* [Exercise] Reproduce exactly, with no pictures, each line from the opening of the material down through the line containing "what is given".

* [Dataset excerpts]
----
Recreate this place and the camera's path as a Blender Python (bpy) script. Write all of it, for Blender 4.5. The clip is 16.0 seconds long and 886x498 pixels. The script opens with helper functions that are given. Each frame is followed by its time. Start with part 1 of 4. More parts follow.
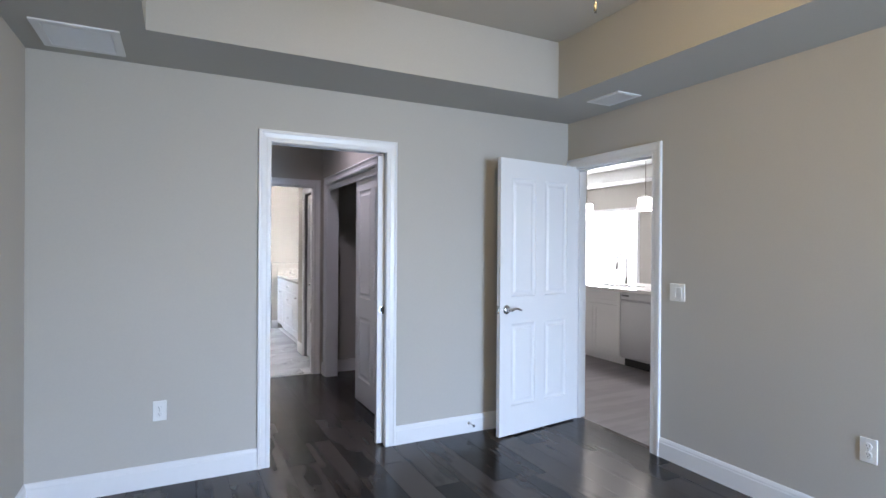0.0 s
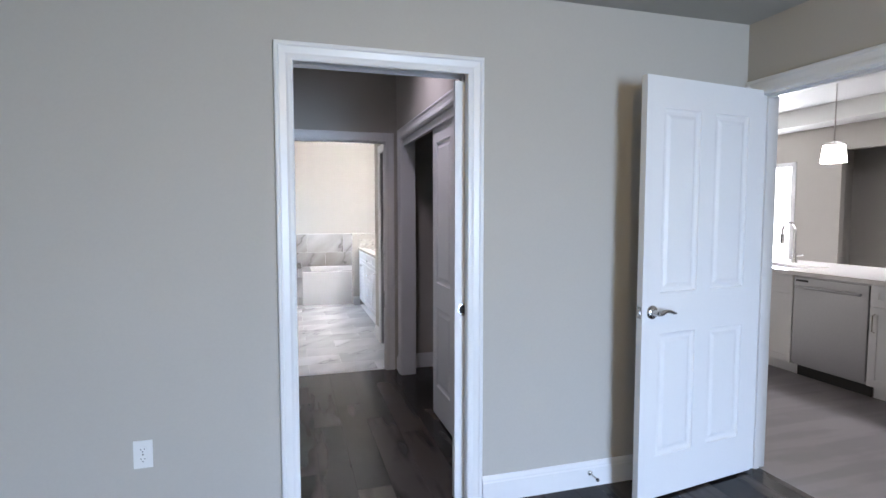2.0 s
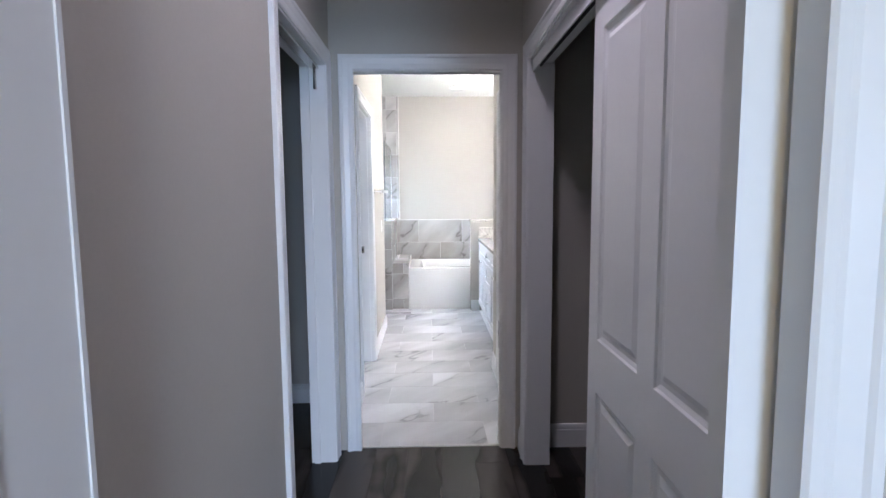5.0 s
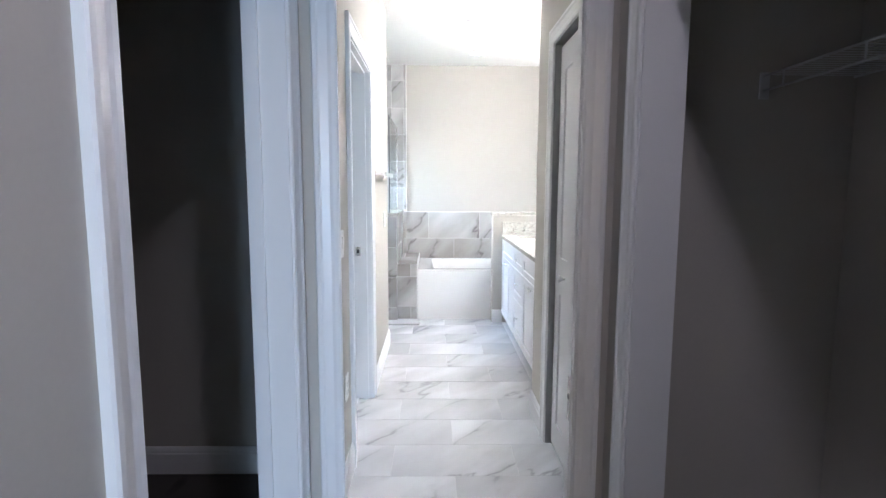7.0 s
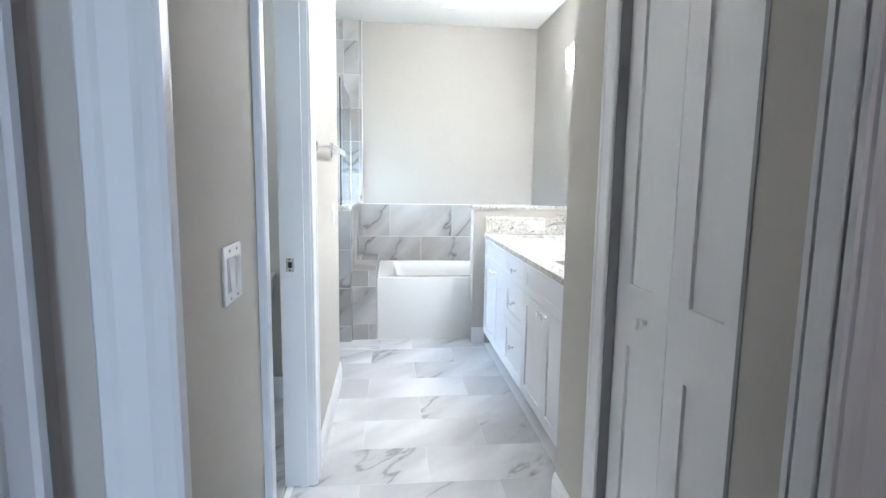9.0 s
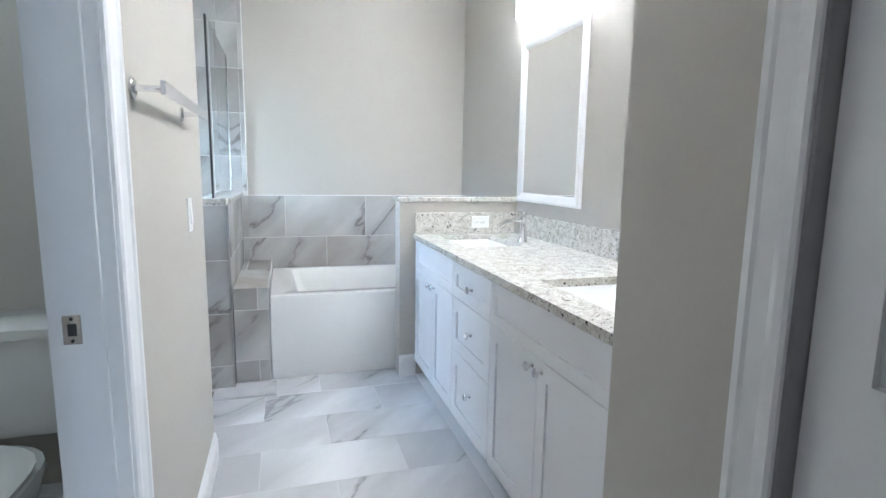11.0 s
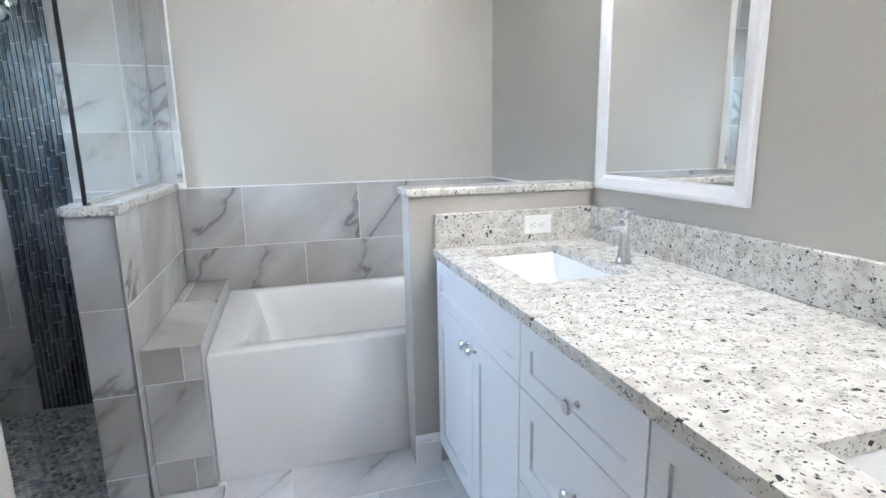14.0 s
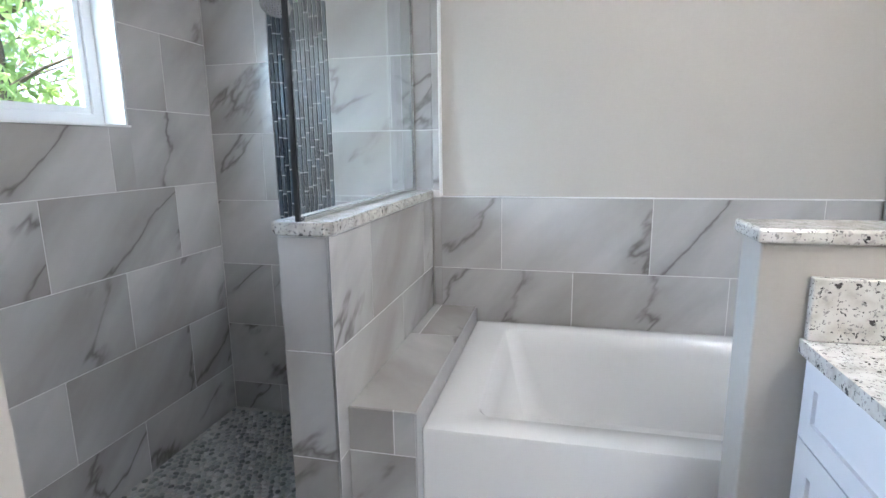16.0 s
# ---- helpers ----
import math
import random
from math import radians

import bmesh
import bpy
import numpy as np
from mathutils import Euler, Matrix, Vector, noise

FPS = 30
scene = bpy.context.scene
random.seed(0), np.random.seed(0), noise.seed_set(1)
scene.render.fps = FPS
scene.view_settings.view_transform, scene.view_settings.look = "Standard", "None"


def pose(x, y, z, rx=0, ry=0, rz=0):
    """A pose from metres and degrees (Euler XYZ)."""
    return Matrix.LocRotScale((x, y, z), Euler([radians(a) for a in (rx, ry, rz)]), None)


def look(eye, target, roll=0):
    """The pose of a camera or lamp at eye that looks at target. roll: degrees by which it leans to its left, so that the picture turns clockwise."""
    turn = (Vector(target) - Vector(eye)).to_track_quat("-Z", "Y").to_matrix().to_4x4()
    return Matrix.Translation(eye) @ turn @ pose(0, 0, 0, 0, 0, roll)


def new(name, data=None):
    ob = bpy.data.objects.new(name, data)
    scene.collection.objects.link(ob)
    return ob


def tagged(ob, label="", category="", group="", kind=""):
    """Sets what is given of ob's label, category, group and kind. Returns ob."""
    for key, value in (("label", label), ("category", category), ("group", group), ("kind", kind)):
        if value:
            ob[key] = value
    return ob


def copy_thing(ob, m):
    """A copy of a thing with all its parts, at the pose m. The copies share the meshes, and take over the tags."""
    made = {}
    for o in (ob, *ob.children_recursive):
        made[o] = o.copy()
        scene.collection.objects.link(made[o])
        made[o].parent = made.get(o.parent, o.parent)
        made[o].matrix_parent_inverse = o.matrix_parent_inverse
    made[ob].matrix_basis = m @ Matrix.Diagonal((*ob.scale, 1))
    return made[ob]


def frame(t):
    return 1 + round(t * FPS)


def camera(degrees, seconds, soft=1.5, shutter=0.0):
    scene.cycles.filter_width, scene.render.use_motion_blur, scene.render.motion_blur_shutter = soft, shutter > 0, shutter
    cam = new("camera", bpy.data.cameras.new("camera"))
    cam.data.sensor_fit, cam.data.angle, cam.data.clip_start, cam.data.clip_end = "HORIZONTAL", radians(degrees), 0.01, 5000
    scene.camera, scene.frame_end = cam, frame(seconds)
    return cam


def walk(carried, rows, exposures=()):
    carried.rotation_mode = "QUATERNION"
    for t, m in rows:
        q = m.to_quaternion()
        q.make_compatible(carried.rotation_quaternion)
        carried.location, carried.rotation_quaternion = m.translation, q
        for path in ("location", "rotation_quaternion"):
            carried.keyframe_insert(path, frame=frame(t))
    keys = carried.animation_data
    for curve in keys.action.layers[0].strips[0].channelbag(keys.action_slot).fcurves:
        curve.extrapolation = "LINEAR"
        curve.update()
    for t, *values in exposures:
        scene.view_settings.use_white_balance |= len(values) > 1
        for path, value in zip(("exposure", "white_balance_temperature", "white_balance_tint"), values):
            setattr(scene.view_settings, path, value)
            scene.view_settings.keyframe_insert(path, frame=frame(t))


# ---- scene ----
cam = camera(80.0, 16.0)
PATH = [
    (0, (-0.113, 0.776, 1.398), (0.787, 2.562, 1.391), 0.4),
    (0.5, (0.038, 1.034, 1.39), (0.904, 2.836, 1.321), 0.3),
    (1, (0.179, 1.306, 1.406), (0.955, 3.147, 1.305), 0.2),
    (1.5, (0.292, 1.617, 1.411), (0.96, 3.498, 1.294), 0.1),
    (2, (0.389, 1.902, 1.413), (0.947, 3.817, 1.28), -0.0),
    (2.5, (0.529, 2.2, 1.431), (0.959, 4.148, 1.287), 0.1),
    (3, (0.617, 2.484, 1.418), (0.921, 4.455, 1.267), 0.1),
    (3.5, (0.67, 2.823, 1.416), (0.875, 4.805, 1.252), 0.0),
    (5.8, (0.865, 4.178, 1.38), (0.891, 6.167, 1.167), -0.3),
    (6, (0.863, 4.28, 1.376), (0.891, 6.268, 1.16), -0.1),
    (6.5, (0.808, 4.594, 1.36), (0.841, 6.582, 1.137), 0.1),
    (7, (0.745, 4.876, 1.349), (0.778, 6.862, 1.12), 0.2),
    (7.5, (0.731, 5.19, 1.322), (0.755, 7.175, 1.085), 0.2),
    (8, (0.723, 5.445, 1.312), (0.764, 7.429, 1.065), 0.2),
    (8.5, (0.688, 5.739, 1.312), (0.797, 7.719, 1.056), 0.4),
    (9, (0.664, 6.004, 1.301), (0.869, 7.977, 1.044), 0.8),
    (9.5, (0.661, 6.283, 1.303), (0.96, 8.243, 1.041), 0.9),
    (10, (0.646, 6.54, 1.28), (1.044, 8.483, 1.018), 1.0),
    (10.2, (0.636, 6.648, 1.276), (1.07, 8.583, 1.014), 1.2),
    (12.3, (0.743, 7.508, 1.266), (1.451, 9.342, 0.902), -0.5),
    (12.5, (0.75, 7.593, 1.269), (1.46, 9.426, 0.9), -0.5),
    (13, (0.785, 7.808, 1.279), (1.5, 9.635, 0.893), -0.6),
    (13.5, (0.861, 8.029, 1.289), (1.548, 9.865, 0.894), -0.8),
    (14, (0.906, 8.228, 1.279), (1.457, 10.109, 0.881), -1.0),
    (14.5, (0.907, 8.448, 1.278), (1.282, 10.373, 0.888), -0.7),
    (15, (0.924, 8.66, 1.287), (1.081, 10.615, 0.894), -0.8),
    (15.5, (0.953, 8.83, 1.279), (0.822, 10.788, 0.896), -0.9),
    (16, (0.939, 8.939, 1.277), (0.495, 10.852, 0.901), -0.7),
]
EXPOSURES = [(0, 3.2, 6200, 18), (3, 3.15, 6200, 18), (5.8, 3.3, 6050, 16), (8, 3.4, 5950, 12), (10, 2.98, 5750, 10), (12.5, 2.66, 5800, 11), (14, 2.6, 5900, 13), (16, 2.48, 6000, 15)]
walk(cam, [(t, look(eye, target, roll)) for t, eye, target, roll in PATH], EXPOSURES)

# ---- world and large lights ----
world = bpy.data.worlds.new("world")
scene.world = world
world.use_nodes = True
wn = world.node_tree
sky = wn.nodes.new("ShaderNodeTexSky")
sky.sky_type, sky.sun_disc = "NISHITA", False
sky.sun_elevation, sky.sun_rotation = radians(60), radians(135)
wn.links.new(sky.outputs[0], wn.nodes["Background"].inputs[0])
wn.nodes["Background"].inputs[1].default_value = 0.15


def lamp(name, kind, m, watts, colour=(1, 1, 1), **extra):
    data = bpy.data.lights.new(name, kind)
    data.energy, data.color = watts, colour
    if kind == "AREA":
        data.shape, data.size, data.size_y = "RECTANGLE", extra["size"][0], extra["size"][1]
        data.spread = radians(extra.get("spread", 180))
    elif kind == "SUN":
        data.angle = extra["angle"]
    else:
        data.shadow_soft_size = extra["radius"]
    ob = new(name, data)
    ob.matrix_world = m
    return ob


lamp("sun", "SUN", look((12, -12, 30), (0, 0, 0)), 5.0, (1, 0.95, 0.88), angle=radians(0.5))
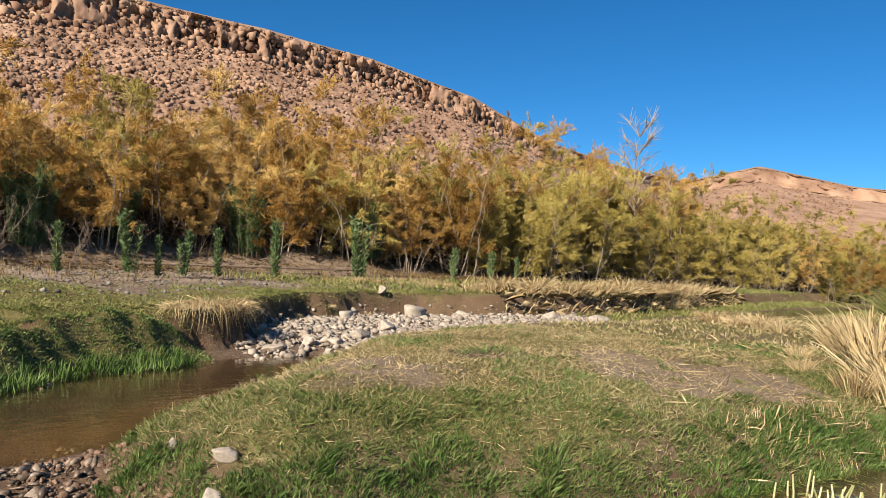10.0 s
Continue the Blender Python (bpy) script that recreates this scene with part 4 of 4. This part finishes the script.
----
* [Solution]
Recreate this place and the camera's path as a Blender Python (bpy) script. Write all of it, for Blender 4.5. The clip is 16.0 seconds long and 886x498 pixels. The script opens with helper functions that are given. Each frame is followed by its time. Start with part 1 of 4. More parts follow.
0.0 s
2.0 s
5.0 s
7.0 s
9.0 s
11.0 s
14.0 s
16.0 s
# ---- helpers ----
import math
import random
from math import radians

import bmesh
import bpy
import numpy as np
from mathutils import Euler, Matrix, Vector, noise

FPS = 30
scene = bpy.context.scene
random.seed(0), np.random.seed(0), noise.seed_set(1)
scene.render.fps = FPS
scene.view_settings.view_transform, scene.view_settings.look = "Standard", "None"


def pose(x, y, z, rx=0, ry=0, rz=0):
    """A pose from metres and degrees (Euler XYZ)."""
    return Matrix.LocRotScale((x, y, z), Euler([radians(a) for a in (rx, ry, rz)]), None)


def look(eye, target, roll=0):
    """The pose of a camera or lamp at eye that looks at target. roll: degrees by which it leans to its left, so that the picture turns clockwise."""
    turn = (Vector(target) - Vector(eye)).to_track_quat("-Z", "Y").to_matrix().to_4x4()
    return Matrix.Translation(eye) @ turn @ pose(0, 0, 0, 0, 0, roll)


def new(name, data=None):
    ob = bpy.data.objects.new(name, data)
    scene.collection.objects.link(ob)
    return ob


def tagged(ob, label="", category="", group="", kind=""):
    """Sets what is given of ob's label, category, group and kind. Returns ob."""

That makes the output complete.